Egidio
Report · 2026

Generative AI & voice deepfakes

Generative AI didn't invent the phone scam — it changed its scale and its realism. Here's what the organizations tracking the phenomenon are documenting.

A documented change of scale

In 2026, the FBI introduced a dedicated "AI-related" descriptor into its IC3 complaint center — an official acknowledgment that these scams now form a category of their own. In the very first year of this classification: more than 22,000 reports, for nearly $900 million in losses.

On the voice side specifically, Pindrop's (a voice-security specialist for call centers) 2025 Voice Intelligence and Security Report measured a 1,300% rise in voice deepfake fraud attempts in 2024, and estimates call centers' potential exposure at roughly $44.5 billion in fraud for 2025.

+1,300%
Rise in voice deepfake fraud attempts measured in 2024.
Pindrop, 2025 Voice Intelligence and Security Report. Accessed 07/14/2026.
22,000+
Complaints the FBI (IC3) classified as "AI-related" in the first year of this new descriptor.
FBI, 2026 communication on IC3 complaint classification. Accessed 07/14/2026.

A documented case

In early 2024, an employee at a multinational company was deceived by a video conference entirely populated by AI-generated participants, impersonating several of the company's executives — to the point of authorizing a $25.6 million transfer. The case was documented by Hong Kong police and widely covered by specialist press.

Why it's different from a classic phone scam

A fake-bank-advisor or fake-tech-support scam relies on a script and the scammer's conviction. A scam powered by generative AI can additionally reproduce a recognizable voice — that of a relative, a boss, a child — from a very short audio sample, which makes the usual verification reflex ("I recognize their voice") far less reliable than it used to be.

🔒 Facing this change of scale, human verification alone isn't always enough anymore. Egidio doesn't try to "recognize a voice" — it analyzes the call's behavior and connects it to other channels (text, messaging) to spot the scam scenario, not just the voice. See the global scam report.

Frequently asked questions

What is a voice deepfake?

A synthetic voice generated by artificial intelligence, trained to imitate a real person's voice — a relative, an executive, an advisor — from a short audio sample.

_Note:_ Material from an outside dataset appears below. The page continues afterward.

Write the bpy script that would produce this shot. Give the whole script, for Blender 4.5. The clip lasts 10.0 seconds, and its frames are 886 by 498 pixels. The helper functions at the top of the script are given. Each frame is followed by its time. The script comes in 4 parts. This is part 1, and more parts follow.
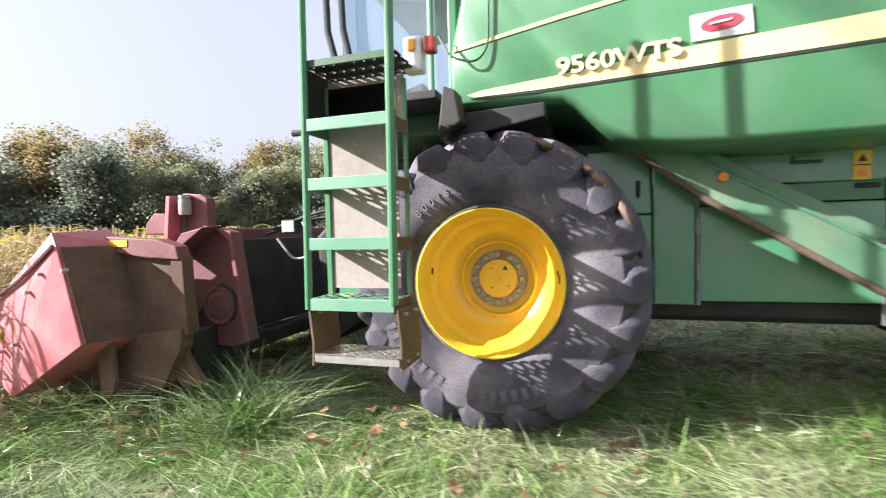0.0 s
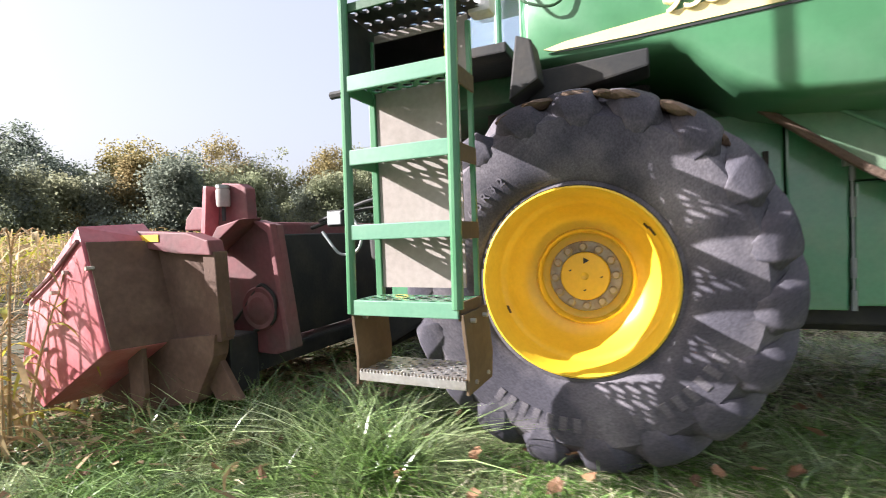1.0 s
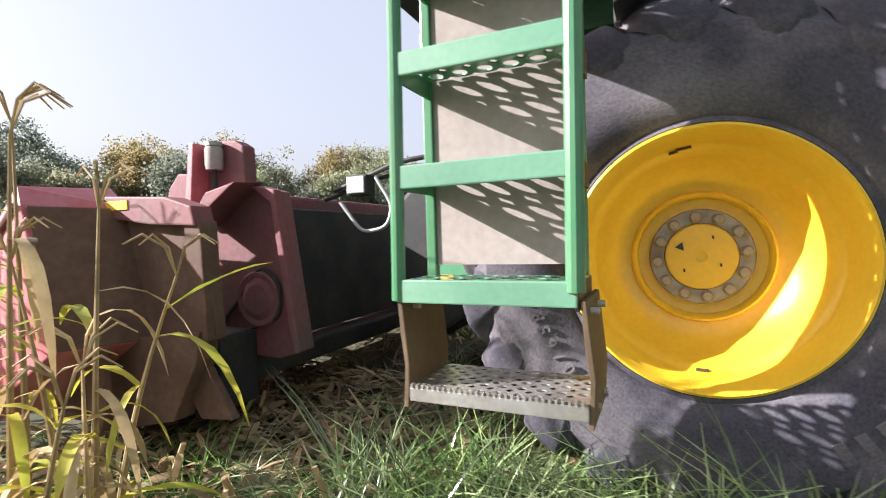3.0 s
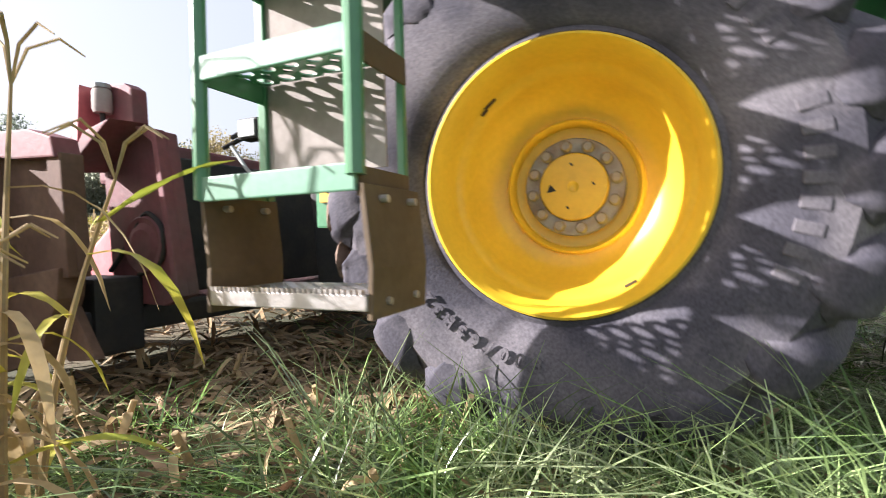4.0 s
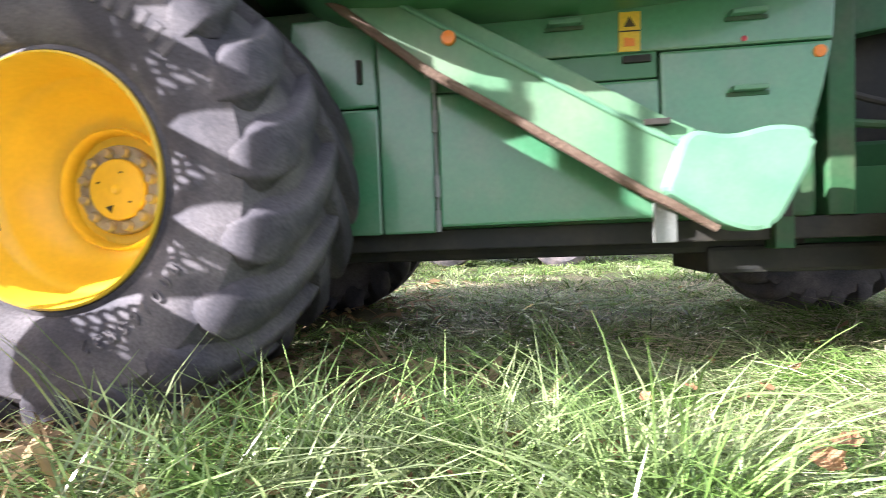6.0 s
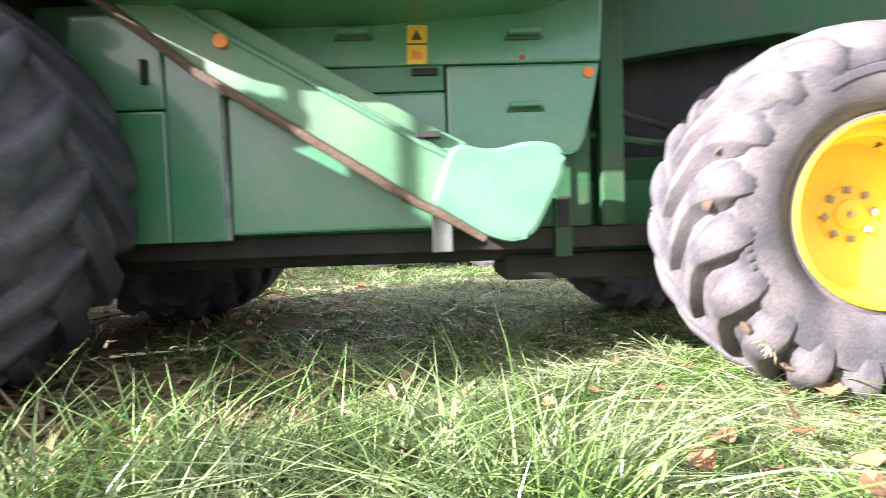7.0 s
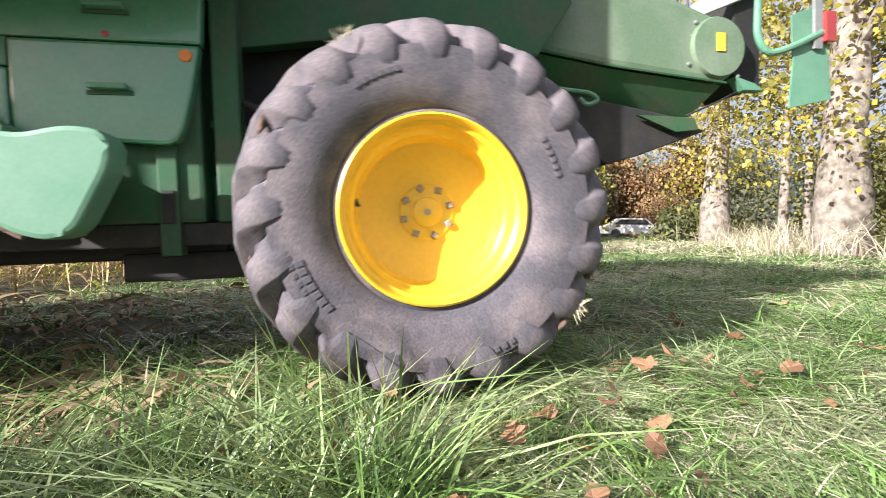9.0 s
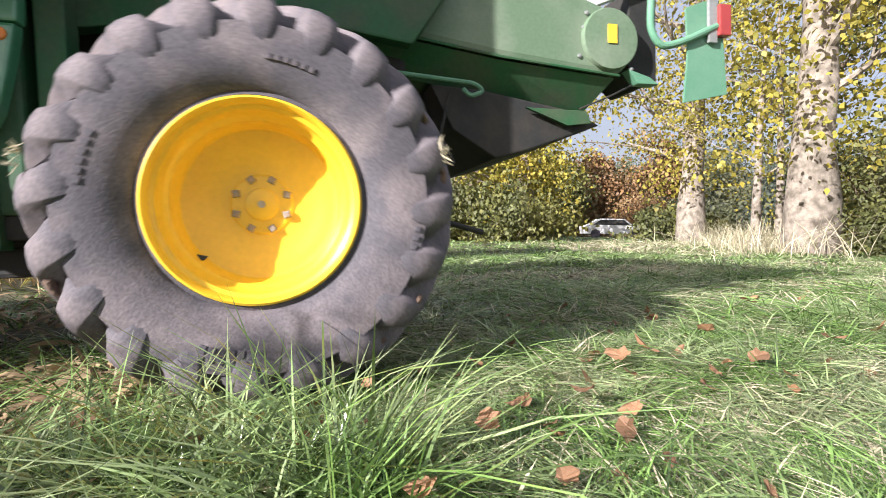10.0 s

Does the FBI really track AI-related scams?

Yes. In 2026 the FBI introduced a dedicated "AI-related" descriptor in the complaint classification of its IC3 center: more than 22,000 reports and nearly $900 million in losses in the very first year.

Can you protect yourself from a voice deepfake?

The best reflex is still to verify through a second channel (call back a known number, send a message) before taking any urgent action requested by phone. Egidio also identifies known scam patterns, regardless of how realistic the voice sounds.